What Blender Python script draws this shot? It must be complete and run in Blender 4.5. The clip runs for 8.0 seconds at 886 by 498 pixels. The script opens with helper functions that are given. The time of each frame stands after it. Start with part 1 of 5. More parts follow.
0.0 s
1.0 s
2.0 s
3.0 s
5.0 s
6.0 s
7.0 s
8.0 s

--

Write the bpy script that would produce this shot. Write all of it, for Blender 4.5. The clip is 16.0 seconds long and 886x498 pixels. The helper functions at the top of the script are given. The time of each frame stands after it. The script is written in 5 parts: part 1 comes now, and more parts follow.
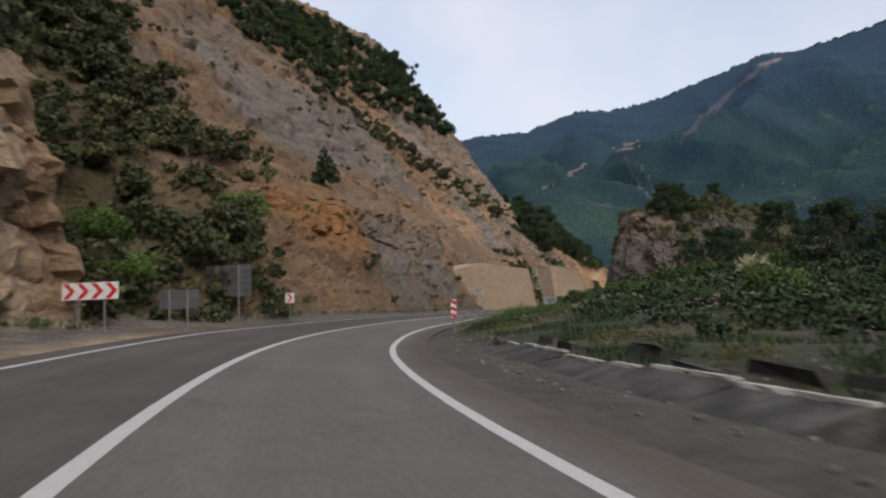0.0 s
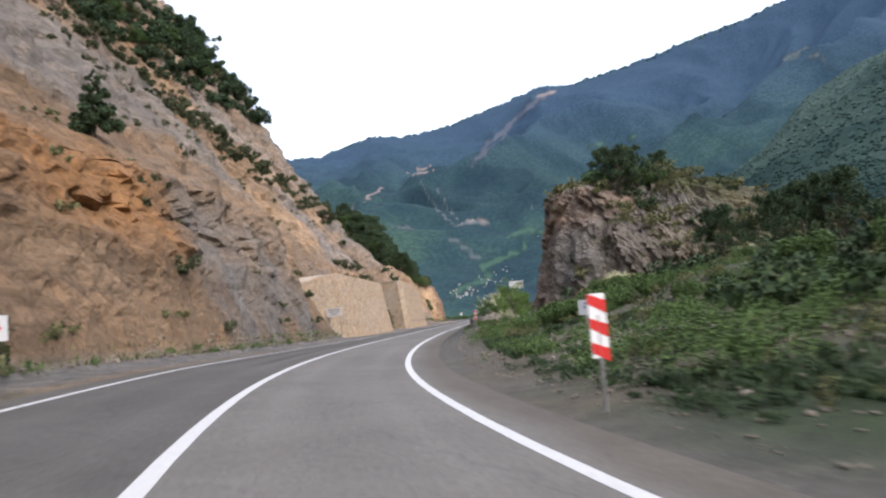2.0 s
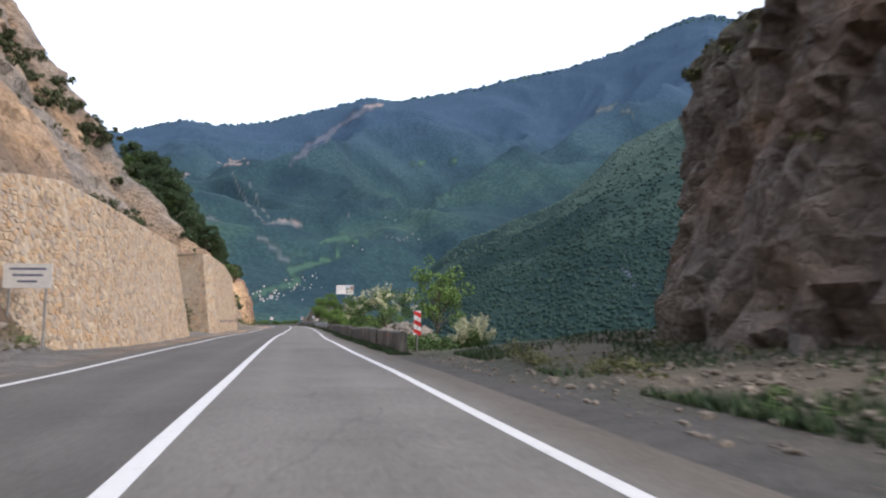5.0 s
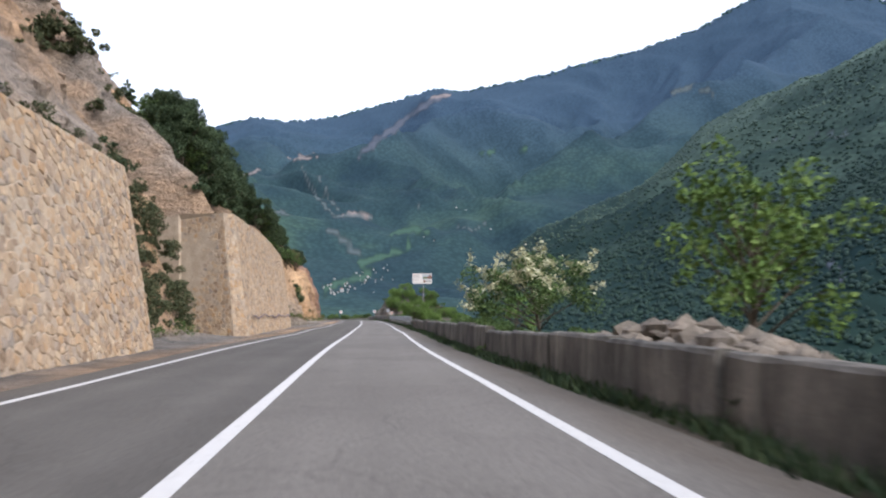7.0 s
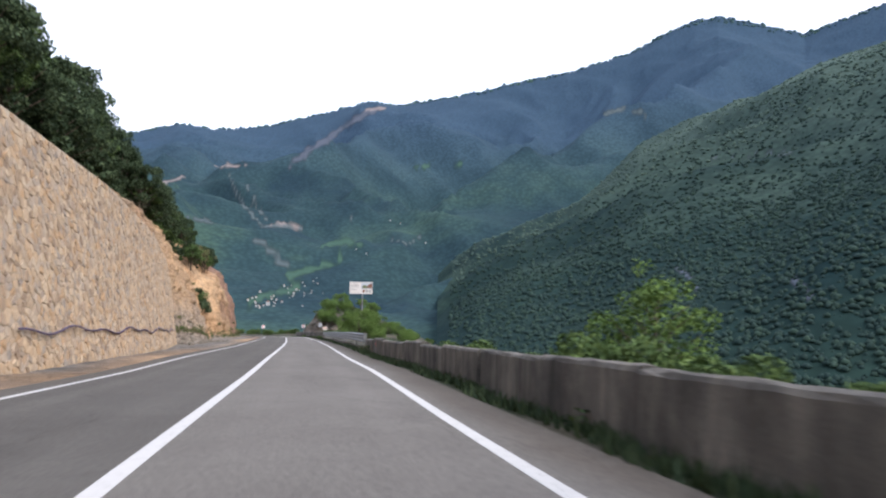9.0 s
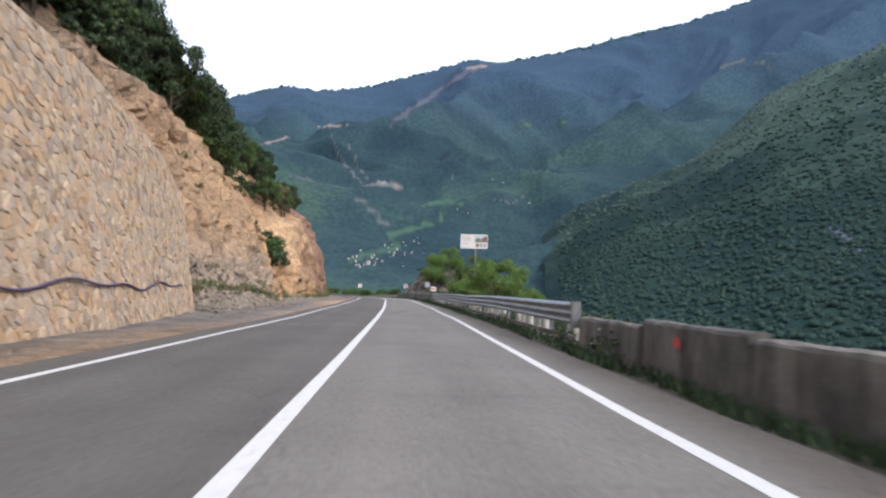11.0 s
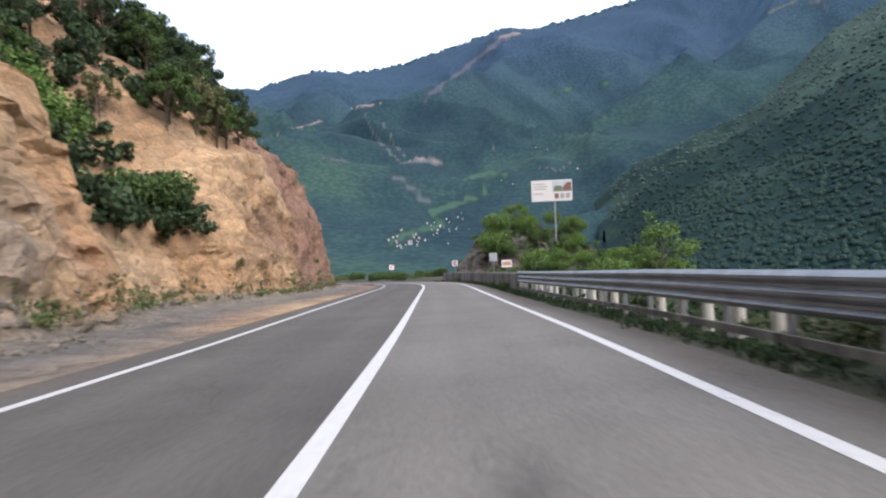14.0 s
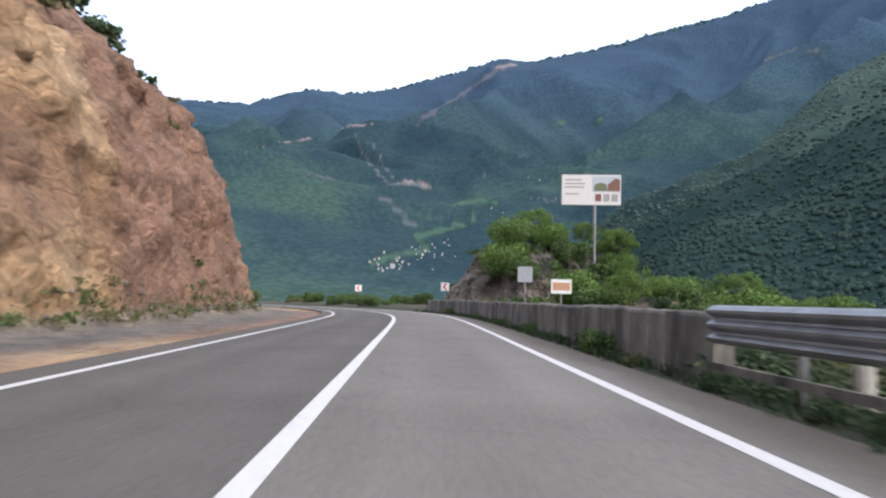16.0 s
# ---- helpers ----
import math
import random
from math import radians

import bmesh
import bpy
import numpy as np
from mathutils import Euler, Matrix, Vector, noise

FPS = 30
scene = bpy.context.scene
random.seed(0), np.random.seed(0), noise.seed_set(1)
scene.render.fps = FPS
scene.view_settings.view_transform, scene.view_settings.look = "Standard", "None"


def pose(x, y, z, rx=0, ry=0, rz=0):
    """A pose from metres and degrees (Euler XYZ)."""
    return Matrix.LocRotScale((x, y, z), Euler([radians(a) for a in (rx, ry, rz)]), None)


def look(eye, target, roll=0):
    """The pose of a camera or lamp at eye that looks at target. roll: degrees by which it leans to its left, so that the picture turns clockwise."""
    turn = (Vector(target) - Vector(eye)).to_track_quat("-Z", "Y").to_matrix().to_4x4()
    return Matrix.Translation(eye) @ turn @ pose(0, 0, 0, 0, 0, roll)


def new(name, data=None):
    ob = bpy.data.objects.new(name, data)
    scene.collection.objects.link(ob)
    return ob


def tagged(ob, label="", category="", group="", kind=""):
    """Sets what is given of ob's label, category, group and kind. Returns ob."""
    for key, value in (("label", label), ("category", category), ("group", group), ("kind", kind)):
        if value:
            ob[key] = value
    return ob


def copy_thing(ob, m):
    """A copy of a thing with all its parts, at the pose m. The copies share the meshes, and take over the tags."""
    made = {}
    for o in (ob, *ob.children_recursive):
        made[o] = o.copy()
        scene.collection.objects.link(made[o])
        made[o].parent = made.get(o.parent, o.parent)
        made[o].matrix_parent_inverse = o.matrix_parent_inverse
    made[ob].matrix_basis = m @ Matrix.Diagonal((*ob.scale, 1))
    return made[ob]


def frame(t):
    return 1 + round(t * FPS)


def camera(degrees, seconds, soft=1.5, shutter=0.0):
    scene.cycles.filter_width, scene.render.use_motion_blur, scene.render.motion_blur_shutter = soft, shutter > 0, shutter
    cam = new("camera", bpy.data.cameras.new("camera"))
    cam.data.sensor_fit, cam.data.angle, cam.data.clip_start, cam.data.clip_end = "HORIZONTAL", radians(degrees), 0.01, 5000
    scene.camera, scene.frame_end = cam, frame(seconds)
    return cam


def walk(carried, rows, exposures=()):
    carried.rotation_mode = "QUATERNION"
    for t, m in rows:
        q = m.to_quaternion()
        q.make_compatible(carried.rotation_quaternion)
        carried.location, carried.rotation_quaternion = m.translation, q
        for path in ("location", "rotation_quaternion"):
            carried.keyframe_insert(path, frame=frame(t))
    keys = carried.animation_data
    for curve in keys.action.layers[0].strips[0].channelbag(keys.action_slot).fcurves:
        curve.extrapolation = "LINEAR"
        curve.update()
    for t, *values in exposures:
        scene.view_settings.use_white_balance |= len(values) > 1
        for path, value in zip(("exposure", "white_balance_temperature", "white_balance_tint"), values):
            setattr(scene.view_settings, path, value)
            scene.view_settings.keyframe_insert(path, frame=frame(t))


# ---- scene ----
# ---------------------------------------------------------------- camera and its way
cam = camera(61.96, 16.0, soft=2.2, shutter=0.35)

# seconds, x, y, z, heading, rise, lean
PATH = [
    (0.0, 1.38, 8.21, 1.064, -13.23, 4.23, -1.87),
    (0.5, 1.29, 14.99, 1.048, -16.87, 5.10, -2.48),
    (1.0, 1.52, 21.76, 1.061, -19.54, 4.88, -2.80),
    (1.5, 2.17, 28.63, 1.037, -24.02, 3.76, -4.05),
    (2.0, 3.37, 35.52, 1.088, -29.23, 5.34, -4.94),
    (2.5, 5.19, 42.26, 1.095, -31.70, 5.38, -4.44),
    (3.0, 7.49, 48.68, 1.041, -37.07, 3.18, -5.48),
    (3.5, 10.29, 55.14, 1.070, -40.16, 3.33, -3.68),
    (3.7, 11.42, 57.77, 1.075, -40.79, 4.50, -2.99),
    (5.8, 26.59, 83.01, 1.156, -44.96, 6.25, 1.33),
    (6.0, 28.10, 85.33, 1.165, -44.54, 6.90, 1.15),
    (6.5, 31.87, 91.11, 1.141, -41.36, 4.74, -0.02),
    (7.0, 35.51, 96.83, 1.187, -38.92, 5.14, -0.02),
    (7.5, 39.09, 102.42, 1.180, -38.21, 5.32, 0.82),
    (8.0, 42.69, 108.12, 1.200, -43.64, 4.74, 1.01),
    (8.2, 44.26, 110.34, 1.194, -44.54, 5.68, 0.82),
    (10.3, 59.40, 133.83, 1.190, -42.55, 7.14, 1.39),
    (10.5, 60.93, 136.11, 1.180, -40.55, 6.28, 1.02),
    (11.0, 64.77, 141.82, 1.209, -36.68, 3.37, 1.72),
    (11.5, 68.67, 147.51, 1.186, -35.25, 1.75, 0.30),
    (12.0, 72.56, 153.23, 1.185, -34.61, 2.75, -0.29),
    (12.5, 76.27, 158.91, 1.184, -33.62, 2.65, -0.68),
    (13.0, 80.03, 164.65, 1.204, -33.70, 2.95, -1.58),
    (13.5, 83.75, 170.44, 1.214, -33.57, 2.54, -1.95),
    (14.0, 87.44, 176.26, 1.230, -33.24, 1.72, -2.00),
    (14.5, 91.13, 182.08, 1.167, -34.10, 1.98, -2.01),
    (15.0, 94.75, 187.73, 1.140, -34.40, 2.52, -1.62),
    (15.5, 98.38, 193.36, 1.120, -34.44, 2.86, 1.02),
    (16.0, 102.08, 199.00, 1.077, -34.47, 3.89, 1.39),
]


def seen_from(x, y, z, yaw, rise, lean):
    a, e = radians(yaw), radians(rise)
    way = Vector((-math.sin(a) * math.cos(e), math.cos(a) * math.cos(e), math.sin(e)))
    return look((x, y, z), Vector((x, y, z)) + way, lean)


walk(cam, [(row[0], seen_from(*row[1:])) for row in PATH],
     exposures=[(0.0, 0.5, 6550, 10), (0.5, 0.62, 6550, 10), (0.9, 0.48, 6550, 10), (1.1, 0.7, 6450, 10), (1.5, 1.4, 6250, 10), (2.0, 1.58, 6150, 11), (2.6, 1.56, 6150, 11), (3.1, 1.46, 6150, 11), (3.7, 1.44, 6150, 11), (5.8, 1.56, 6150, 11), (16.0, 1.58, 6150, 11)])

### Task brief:
Copy every line from the records above that contains the word "link".

### Answer for the task:
    scene.collection.objects.link(ob)
        scene.collection.objects.link(made[o])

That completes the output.